Credit: The Medusa Review

Sorry, right-wingers: freedom of speech works both ways

Credit: The Medusa Review

Georgina Hayes
Views Editor

The constant debate over freedom of speech on university campuses has become threadbare, so I shan’t bore anyone with a generalised think-piece. Instead, I’d like to talk about something the SRC did today that they have my unwavering and abundant respect for.

Yesterday, a new student paper appeared on campus called The Medusa Review (the irony of using Medusa as their paper’s namesake seems to have escaped the all-male senior management of the paper). Decrying what they believe to be the fall in standards of student journalism, The Medusa Review vows to “go against the grain of student politics – which is overwhelmingly feminist and left-wing.”

It all sounds very old, very classic white-male-devil’s-advocate, and very tedious; but The Medusa Review’s main selling-point is, hilariously and ironically, that its dedication to publishing questionable content as long as it’s written well is “new”.

Today, the SRC revoked their affiliation with the paper with immediate effect. This was after seeing that, in its first edition, The Medusa Review published a short story that included extreme gender-based violence written from the perspective of a woman sexually assaulting and brutally murdering another woman. I’m not going to quote the story, because it is my freedom of speech and expression not to do exactly what the male devil’s advocate-type editors would love me to – cry outrage, and in doing so seemingly fuel their crusade against what they believe to be a feminist-leaning student press. God forbid the mainstream student press chooses to live in the twenty-first century and treat women, and indeed survivors of sexual violence, with the respect that has been so long denied to them.

Anyway, less about the content of their story and more about the vacancy and double standard of their freedom of speech defence.

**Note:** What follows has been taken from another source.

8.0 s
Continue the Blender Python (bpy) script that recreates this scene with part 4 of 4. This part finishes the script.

The official response of The Medusa Review – posted on its social media accounts – exemplifies their astounding lack of self-awareness perfectly: in all their desperation to defend their flagrant misogyny and classism, they petulantly pontificate “freedom of speech” all while forgetting one crucial thing – the SRC, just like all other organisations worldwide, also hold the freedom to refuse affiliation and promotion.

The Medusa Review are, of course, free to write about the abuse and rape of women until they’re blue in the face. But at the very same time, the SRC are free to refuse to affiliate themselves with it. Their “freedom of speech” defence, unfortunately for The Medusa Review, works both ways. They can write whatever they want, but that doesn’t mean that any organisation, union or student on campus has to affiliate themselves with it or promote it.

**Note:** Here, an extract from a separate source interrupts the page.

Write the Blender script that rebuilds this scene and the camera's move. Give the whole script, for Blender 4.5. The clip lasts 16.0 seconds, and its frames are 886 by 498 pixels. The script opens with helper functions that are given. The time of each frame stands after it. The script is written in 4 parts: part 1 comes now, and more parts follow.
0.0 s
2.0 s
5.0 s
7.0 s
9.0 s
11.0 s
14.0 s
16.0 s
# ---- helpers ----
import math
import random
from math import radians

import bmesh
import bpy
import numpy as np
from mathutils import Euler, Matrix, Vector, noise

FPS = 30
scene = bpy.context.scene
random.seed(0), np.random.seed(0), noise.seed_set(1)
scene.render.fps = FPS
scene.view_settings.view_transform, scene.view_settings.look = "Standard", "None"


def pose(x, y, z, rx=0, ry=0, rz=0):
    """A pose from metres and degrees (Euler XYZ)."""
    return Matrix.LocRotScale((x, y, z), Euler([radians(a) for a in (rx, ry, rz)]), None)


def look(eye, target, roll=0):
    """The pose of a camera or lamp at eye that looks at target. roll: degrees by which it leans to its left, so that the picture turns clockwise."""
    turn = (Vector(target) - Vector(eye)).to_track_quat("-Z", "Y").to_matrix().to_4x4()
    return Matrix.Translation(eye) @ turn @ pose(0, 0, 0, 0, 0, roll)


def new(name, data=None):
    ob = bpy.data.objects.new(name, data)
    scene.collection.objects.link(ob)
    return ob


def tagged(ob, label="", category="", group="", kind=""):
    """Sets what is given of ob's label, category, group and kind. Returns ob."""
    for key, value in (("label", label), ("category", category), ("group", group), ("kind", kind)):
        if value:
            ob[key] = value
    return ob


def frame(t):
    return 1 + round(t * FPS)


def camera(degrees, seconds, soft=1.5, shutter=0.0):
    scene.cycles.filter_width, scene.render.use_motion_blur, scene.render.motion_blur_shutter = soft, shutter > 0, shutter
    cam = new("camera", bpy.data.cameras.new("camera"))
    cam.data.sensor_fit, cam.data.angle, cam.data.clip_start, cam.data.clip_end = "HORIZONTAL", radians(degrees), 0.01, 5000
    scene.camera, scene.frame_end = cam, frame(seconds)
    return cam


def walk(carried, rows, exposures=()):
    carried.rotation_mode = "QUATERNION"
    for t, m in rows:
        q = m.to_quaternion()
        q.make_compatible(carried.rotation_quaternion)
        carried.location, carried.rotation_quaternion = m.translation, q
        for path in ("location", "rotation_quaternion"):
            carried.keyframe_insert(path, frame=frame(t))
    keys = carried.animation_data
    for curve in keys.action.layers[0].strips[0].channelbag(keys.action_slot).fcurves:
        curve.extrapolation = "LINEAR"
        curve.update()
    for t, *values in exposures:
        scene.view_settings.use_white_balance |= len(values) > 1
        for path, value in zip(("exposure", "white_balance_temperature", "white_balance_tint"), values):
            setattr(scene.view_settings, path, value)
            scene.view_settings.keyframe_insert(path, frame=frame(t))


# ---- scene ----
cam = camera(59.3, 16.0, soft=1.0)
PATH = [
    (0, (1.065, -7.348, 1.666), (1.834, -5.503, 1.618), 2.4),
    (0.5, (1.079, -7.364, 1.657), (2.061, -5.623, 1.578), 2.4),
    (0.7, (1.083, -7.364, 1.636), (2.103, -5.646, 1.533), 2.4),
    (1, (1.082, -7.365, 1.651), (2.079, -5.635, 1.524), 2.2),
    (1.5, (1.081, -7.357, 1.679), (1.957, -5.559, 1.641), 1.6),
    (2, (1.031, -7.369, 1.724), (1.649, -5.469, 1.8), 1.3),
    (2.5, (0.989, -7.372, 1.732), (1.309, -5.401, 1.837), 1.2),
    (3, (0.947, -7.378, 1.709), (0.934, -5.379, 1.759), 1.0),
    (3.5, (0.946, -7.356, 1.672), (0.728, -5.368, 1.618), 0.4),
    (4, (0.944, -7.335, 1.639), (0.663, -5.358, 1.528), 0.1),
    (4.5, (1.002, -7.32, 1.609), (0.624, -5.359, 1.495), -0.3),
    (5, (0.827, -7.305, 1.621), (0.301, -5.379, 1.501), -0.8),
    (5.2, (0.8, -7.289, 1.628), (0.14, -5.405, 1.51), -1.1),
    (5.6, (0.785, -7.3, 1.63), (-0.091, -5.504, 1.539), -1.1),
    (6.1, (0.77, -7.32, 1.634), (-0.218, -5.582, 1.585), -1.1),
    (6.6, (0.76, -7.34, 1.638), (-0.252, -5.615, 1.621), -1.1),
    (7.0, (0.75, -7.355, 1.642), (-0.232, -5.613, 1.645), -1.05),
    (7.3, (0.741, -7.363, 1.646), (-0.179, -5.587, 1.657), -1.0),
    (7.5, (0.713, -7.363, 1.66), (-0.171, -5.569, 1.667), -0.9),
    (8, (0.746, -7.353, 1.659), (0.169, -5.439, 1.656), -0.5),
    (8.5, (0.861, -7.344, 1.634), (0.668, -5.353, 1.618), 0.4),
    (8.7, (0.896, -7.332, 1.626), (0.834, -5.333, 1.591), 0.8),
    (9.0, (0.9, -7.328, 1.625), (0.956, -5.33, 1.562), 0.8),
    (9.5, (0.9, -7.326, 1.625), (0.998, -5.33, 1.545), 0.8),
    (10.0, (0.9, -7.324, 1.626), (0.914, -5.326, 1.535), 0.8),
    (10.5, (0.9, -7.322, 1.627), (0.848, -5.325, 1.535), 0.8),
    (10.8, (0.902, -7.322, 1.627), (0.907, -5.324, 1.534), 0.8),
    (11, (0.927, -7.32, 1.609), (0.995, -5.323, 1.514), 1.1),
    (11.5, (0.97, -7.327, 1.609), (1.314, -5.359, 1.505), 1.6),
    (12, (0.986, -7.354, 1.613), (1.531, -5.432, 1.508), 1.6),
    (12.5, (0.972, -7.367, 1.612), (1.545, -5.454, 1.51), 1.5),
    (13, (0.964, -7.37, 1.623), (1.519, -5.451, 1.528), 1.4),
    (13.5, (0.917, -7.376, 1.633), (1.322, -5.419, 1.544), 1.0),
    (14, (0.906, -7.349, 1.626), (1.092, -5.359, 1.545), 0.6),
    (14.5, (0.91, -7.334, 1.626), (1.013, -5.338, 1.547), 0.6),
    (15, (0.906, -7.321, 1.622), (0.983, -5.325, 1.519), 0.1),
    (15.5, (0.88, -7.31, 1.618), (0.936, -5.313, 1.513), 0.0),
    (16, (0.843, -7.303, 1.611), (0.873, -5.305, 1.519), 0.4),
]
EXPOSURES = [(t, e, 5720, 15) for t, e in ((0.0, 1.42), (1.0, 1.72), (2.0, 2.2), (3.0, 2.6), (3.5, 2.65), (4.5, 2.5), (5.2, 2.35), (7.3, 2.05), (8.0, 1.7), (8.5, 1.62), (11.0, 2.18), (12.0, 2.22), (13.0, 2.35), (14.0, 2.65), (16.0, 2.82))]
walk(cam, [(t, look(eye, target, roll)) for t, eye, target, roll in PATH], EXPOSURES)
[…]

If they want to publish articles that promote offensive ideas and read like something written by an A-Levels classics student at a private school, then that’s perfectly fine! They can print it all they want, and I couldn’t care less – I actually had a good laugh when reading it yesterday, albeit that laughter was at them rather than with them. The thing is, just as they are perfectly free to write whatever they like, I – alongside all other students – are also free to respond to it however we may choose.

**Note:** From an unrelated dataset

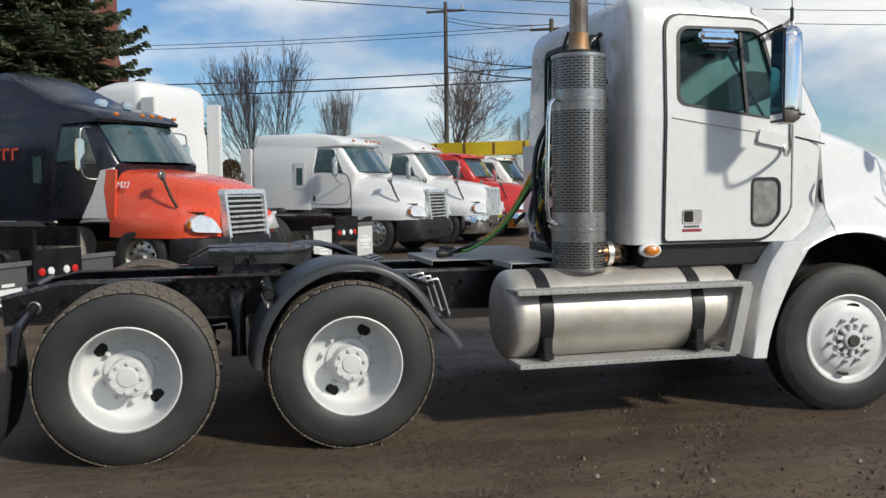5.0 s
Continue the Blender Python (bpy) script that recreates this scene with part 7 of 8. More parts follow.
        hm = part("hood_mirror_stalk", tube(bmesh.new(), [(s * 0.93, -0.72, 1.32), (s * 0.98, -0.80, 1.5), (s * 1.04, -0.9, 1.80)], 0.022, 8), BLACK, hd)
        part("hood_mirror", B(s * 0.96, s * 1.12, -0.96, -0.86, 1.74, 1.91, 0.045, seg=3), GREY_METAL, hm)
        # headlamp
        hl = rounded([(0.58, 0.92), (1.06, 0.95), (1.09, 1.10), (0.98, 1.22), (0.76, 1.14)], 0.04, 4)
        lamp = part("headlamp", prism(bmesh.new(), hl, 0, 1, lambda u, v, d, s=s: (s * (u + 0.06 * d), -0.24 - 2.2 * max(0, u - 0.85) ** 1.6 - 0.20 * max(0, v - 0.98) + 0.15 * d, v), step=0.06), mat("headlamp_glass", (0.72, 0.74, 0.75), 0.12, metal=0.3, vary=0.25, scale=7, fine=30, coat=1.0) if "headlamp_glass" not in bpy.data.materials else bpy.data.materials["headlamp_glass"], hd, "clear headlamp")
        part("turn_lens", B(s * 1.09, s * 1.15, -0.38, -0.30, 1.0, 1.12, 0.015), ORANGE, lamp)
        far_wheel(s * 1.03, -1.28, t, s, rim)
        for yy in (-5.75, -7.05):
            if yy - 0.55 > tail:
                far_wheel(s * 1.05, yy, t, s, rim, True)
                far_wheel(s * 0.72, yy, t, s, rim, True)
        part("frame_rail", B(s * 0.36, s * 0.44, tail, -0.6, 0.74, 1.0, 0.01), FRAME_BLACK, t)
        tk = part("fuel_tank", lathe(bmesh.new(), [(0, -4.4), (0.25, -4.39), (0.29, -4.34), (0.29, -2.75), (0.25, -2.70), (0, -2.69)], (s * 0.86, 0, 0.72), "y", 24), ALU, t)
        part("tank_step", B(s * 0.98, s * 1.15, -3.9, -2.7, 0.46, 0.50, 0.006), TREADPLATE, tk)
        if lights and tail < -7.2:
            fl = part("mudflap", B(s * 0.50, s * 1.14, tail + 0.05, tail + 0.065, max(0.10, 0.20 - low), 0.80 - low, 0.004), flap or FLAP, t, "rubber mudflap with white print")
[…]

In their email to The Medusa Review informing them of their de-affiliation, the SRC did exactly what a student writing in this section urged them to do only a handful of days ago – take a stance. In the email, they call the piece of writing “vile”, saying that it “undermines everything we stand for”, and that they are “appalled” and “disgusted” by it. In response, The Medusa Review have posted a lengthy retaliation on their Facebook page saying that this simply proves their point that our university is not a healthy place for freedom of expression.

Imagine, just imagine, making freedom of speech and expression the main basis of argument against the SRC’s decision, all the while forgetting that they have every right to use their own such freedoms to call their piece out for exactly what it was: vile, and against everything they stand for. This astounding lack of self-awareness isn’t particularly surprising coming from an all-male editorial team that seems to think there’s glory in being controversial just for the mere sake of controversy.

The reason we don’t publish content like this in the majority of student press isn’t because we’re afraid, and it certainly isn’t because standards have dropped – in fact, it’s quite the opposite. No, we are unafraid to take on misogyny in all its forms and refuse to let our standards drop to the level of gutter-journalism that is publishing something merely because no other publication will. The Glasgow Guardian is certainly no stranger to publishing offensive and harmful content – just look at some of the articles we’ve shared from our archive on LGBTQ+ issues. The difference between modern student media and The Medusa Review isn’t a disparity in standards, but rather a fundamental disagreement on what is acceptable to promote in 2018.

Freedom of speech works both ways, whether right-wingers and devil’s advocate-types like it or not. They are free to publish what they want, but no one has to affiliate themselves with it, no one has to stock it in their buildings, and no one has to like it.